— start Source data —

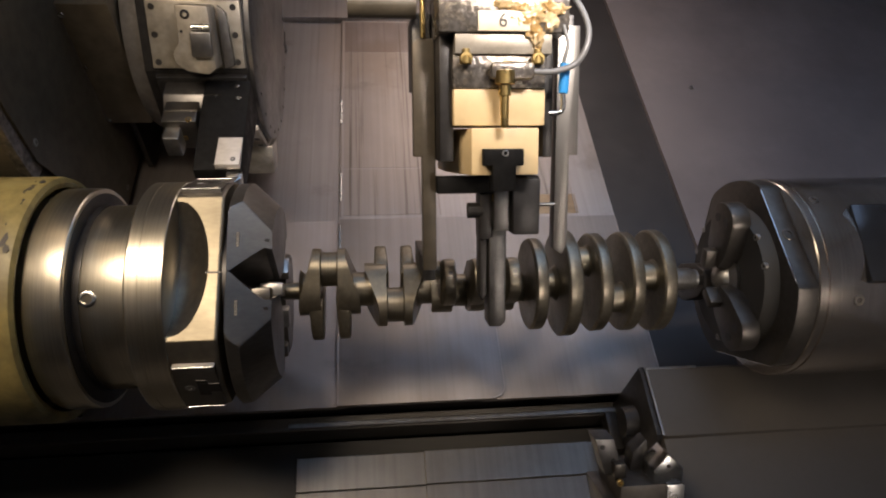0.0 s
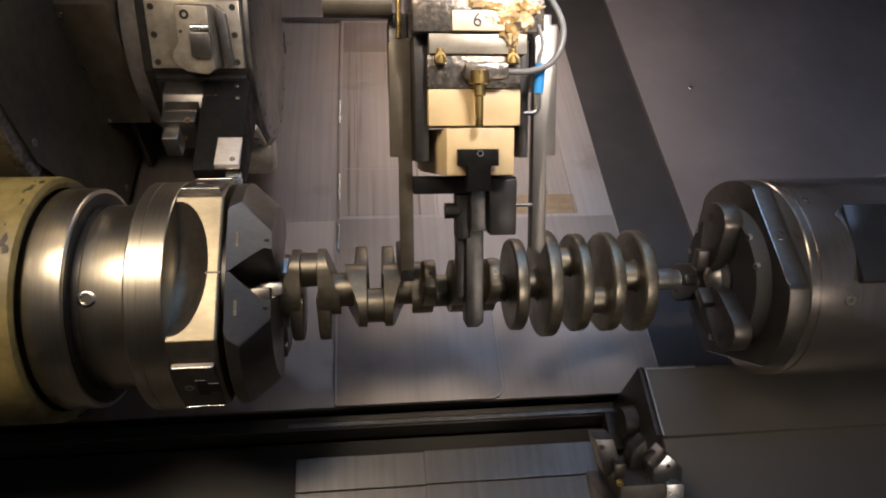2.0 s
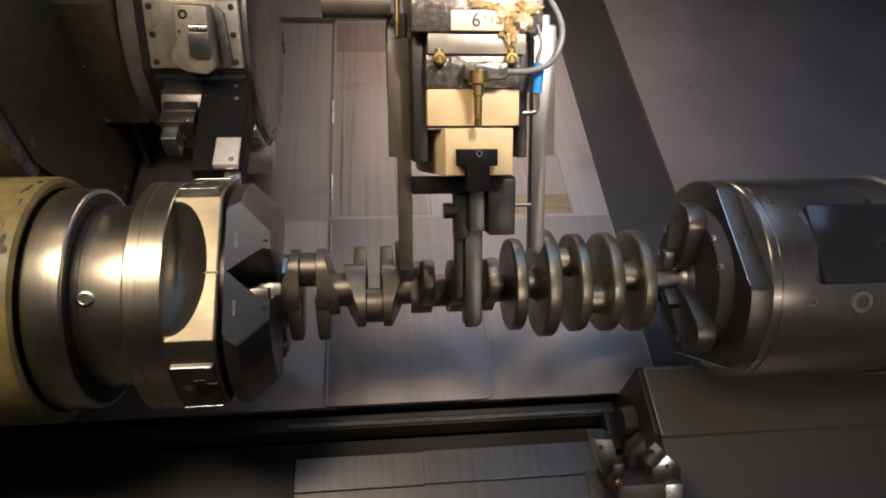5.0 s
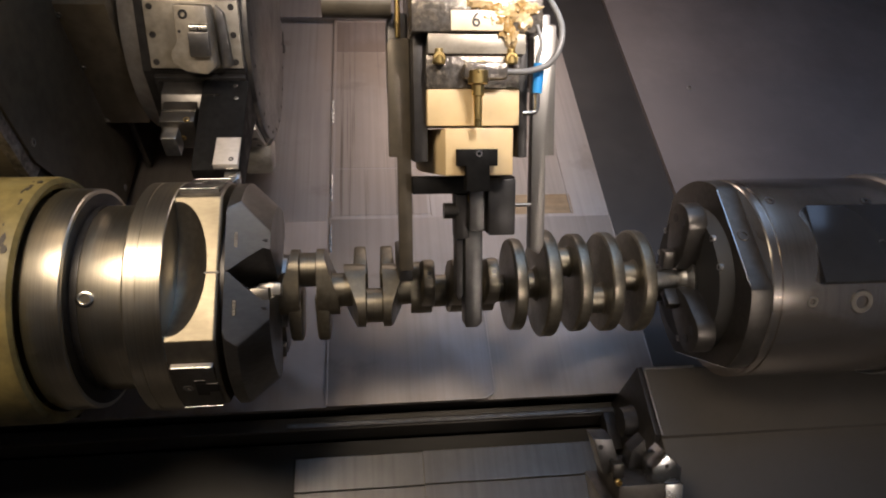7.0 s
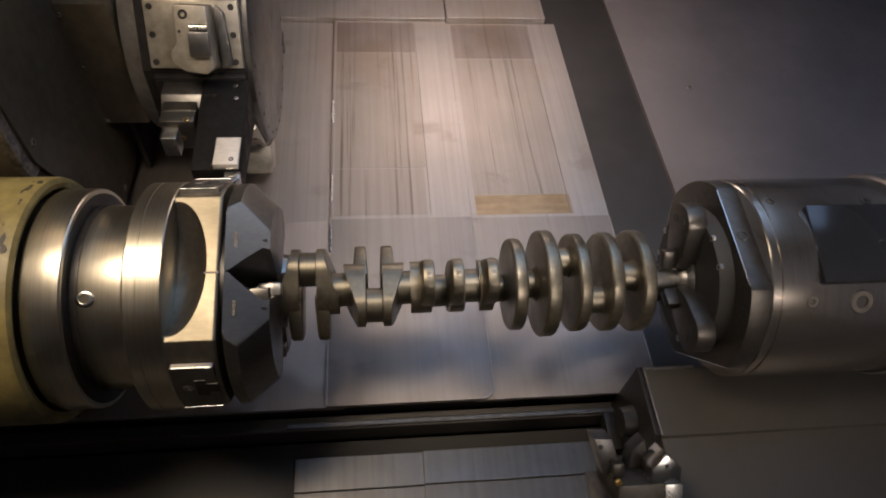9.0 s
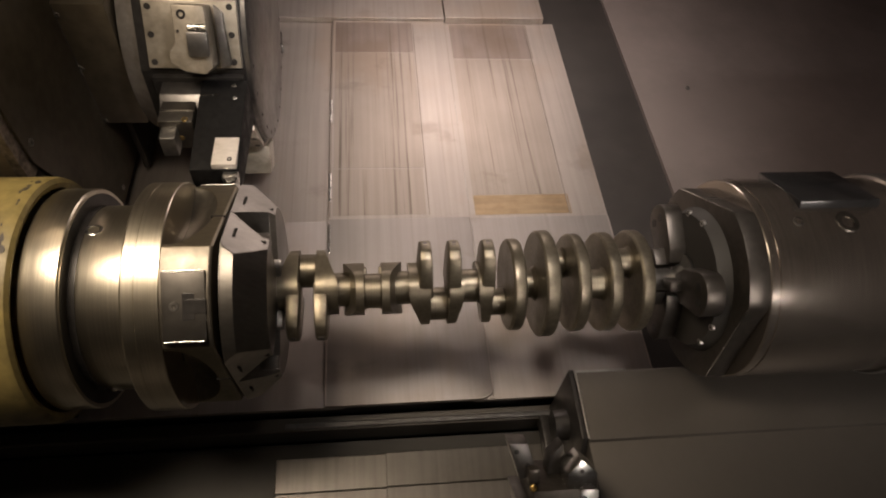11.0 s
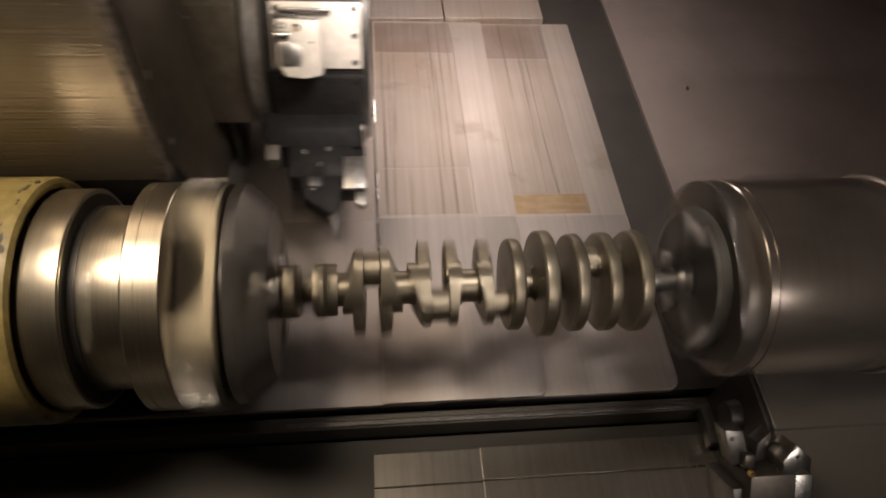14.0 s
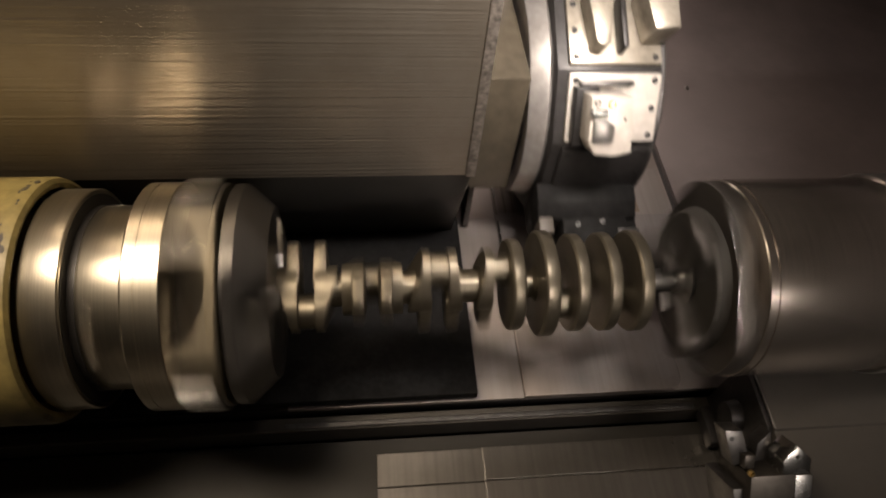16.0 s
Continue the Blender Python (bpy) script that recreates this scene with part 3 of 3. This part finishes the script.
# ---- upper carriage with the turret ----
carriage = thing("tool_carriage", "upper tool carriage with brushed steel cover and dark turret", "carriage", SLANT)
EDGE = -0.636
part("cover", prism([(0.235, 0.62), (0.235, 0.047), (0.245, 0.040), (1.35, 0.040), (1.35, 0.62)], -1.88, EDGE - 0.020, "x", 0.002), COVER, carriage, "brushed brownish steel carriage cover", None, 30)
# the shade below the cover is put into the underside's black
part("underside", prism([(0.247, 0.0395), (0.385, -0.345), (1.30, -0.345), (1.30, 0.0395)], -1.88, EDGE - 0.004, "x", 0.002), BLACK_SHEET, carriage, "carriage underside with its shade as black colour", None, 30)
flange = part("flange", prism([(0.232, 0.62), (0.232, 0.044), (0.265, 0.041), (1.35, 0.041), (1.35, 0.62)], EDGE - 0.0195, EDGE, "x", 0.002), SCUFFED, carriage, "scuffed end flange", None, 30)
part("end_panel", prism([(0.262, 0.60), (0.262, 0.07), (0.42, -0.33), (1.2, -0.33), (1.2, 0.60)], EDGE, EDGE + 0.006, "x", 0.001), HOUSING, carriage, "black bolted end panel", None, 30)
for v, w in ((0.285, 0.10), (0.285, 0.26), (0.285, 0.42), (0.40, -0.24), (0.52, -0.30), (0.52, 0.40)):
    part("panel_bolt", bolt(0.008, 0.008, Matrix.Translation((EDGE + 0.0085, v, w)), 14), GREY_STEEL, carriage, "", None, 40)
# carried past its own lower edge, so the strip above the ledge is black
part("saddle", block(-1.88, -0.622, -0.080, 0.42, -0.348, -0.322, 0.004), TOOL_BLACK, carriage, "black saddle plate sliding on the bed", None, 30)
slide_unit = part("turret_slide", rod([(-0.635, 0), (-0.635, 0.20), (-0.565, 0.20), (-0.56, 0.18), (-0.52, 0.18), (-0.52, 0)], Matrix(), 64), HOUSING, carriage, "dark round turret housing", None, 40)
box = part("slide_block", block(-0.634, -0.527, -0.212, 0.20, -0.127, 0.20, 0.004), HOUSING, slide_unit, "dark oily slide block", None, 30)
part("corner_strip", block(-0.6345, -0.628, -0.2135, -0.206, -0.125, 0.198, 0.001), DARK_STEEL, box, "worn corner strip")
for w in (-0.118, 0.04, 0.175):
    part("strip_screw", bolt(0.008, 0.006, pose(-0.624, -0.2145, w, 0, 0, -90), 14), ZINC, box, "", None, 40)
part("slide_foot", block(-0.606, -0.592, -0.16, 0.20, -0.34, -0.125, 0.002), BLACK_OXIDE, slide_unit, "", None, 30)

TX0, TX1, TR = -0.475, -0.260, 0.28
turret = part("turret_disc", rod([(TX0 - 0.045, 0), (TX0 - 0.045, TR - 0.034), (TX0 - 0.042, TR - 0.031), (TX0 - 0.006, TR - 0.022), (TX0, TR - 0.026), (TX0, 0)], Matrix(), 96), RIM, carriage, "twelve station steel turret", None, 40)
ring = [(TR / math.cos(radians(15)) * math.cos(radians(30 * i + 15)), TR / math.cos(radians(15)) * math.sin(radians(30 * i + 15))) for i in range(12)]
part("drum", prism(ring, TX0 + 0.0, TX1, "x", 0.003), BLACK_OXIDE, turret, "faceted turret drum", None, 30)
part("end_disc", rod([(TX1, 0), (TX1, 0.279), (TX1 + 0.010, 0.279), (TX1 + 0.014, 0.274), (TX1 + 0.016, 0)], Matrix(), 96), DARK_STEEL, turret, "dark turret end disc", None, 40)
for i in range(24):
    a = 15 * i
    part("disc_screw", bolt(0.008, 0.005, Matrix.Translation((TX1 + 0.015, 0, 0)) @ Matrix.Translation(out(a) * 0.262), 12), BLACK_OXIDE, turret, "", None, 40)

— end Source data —

Leave out the pictures and transcribe everything else exactly.

0.0 s
2.0 s
5.0 s
7.0 s
9.0 s
11.0 s
14.0 s
16.0 s
Continue the Blender Python (bpy) script that recreates this scene with part 3 of 3. This part finishes the script.
# ---- upper carriage with the turret ----
carriage = thing("tool_carriage", "upper tool carriage with brushed steel cover and dark turret", "carriage", SLANT)
EDGE = -0.636
part("cover", prism([(0.235, 0.62), (0.235, 0.047), (0.245, 0.040), (1.35, 0.040), (1.35, 0.62)], -1.88, EDGE - 0.020, "x", 0.002), COVER, carriage, "brushed brownish steel carriage cover", None, 30)
# the shade below the cover is put into the underside's black
part("underside", prism([(0.247, 0.0395), (0.385, -0.345), (1.30, -0.345), (1.30, 0.0395)], -1.88, EDGE - 0.004, "x", 0.002), BLACK_SHEET, carriage, "carriage underside with its shade as black colour", None, 30)
flange = part("flange", prism([(0.232, 0.62), (0.232, 0.044), (0.265, 0.041), (1.35, 0.041), (1.35, 0.62)], EDGE - 0.0195, EDGE, "x", 0.002), SCUFFED, carriage, "scuffed end flange", None, 30)
part("end_panel", prism([(0.262, 0.60), (0.262, 0.07), (0.42, -0.33), (1.2, -0.33), (1.2, 0.60)], EDGE, EDGE + 0.006, "x", 0.001), HOUSING, carriage, "black bolted end panel", None, 30)
for v, w in ((0.285, 0.10), (0.285, 0.26), (0.285, 0.42), (0.40, -0.24), (0.52, -0.30), (0.52, 0.40)):
    part("panel_bolt", bolt(0.008, 0.008, Matrix.Translation((EDGE + 0.0085, v, w)), 14), GREY_STEEL, carriage, "", None, 40)
# carried past its own lower edge, so the strip above the ledge is black
part("saddle", block(-1.88, -0.622, -0.080, 0.42, -0.348, -0.322, 0.004), TOOL_BLACK, carriage, "black saddle plate sliding on the bed", None, 30)
slide_unit = part("turret_slide", rod([(-0.635, 0), (-0.635, 0.20), (-0.565, 0.20), (-0.56, 0.18), (-0.52, 0.18), (-0.52, 0)], Matrix(), 64), HOUSING, carriage, "dark round turret housing", None, 40)
box = part("slide_block", block(-0.634, -0.527, -0.212, 0.20, -0.127, 0.20, 0.004), HOUSING, slide_unit, "dark oily slide block", None, 30)
part("corner_strip", block(-0.6345, -0.628, -0.2135, -0.206, -0.125, 0.198, 0.001), DARK_STEEL, box, "worn corner strip")
for w in (-0.118, 0.04, 0.175):
    part("strip_screw", bolt(0.008, 0.006, pose(-0.624, -0.2145, w, 0, 0, -90), 14), ZINC, box, "", None, 40)
part("slide_foot", block(-0.606, -0.592, -0.16, 0.20, -0.34, -0.125, 0.002), BLACK_OXIDE, slide_unit, "", None, 30)

TX0, TX1, TR = -0.475, -0.260, 0.28
turret = part("turret_disc", rod([(TX0 - 0.045, 0), (TX0 - 0.045, TR - 0.034), (TX0 - 0.042, TR - 0.031), (TX0 - 0.006, TR - 0.022), (TX0, TR - 0.026), (TX0, 0)], Matrix(), 96), RIM, carriage, "twelve station steel turret", None, 40)
ring = [(TR / math.cos(radians(15)) * math.cos(radians(30 * i + 15)), TR / math.cos(radians(15)) * math.sin(radians(30 * i + 15))) for i in range(12)]
part("drum", prism(ring, TX0 + 0.0, TX1, "x", 0.003), BLACK_OXIDE, turret, "faceted turret drum", None, 30)
part("end_disc", rod([(TX1, 0), (TX1, 0.279), (TX1 + 0.010, 0.279), (TX1 + 0.014, 0.274), (TX1 + 0.016, 0)], Matrix(), 96), DARK_STEEL, turret, "dark turret end disc", None, 40)
for i in range(24):
    a = 15 * i
    part("disc_screw", bolt(0.008, 0.005, Matrix.Translation((TX1 + 0.015, 0, 0)) @ Matrix.Translation(out(a) * 0.262), 12), BLACK_OXIDE, turret, "", None, 40)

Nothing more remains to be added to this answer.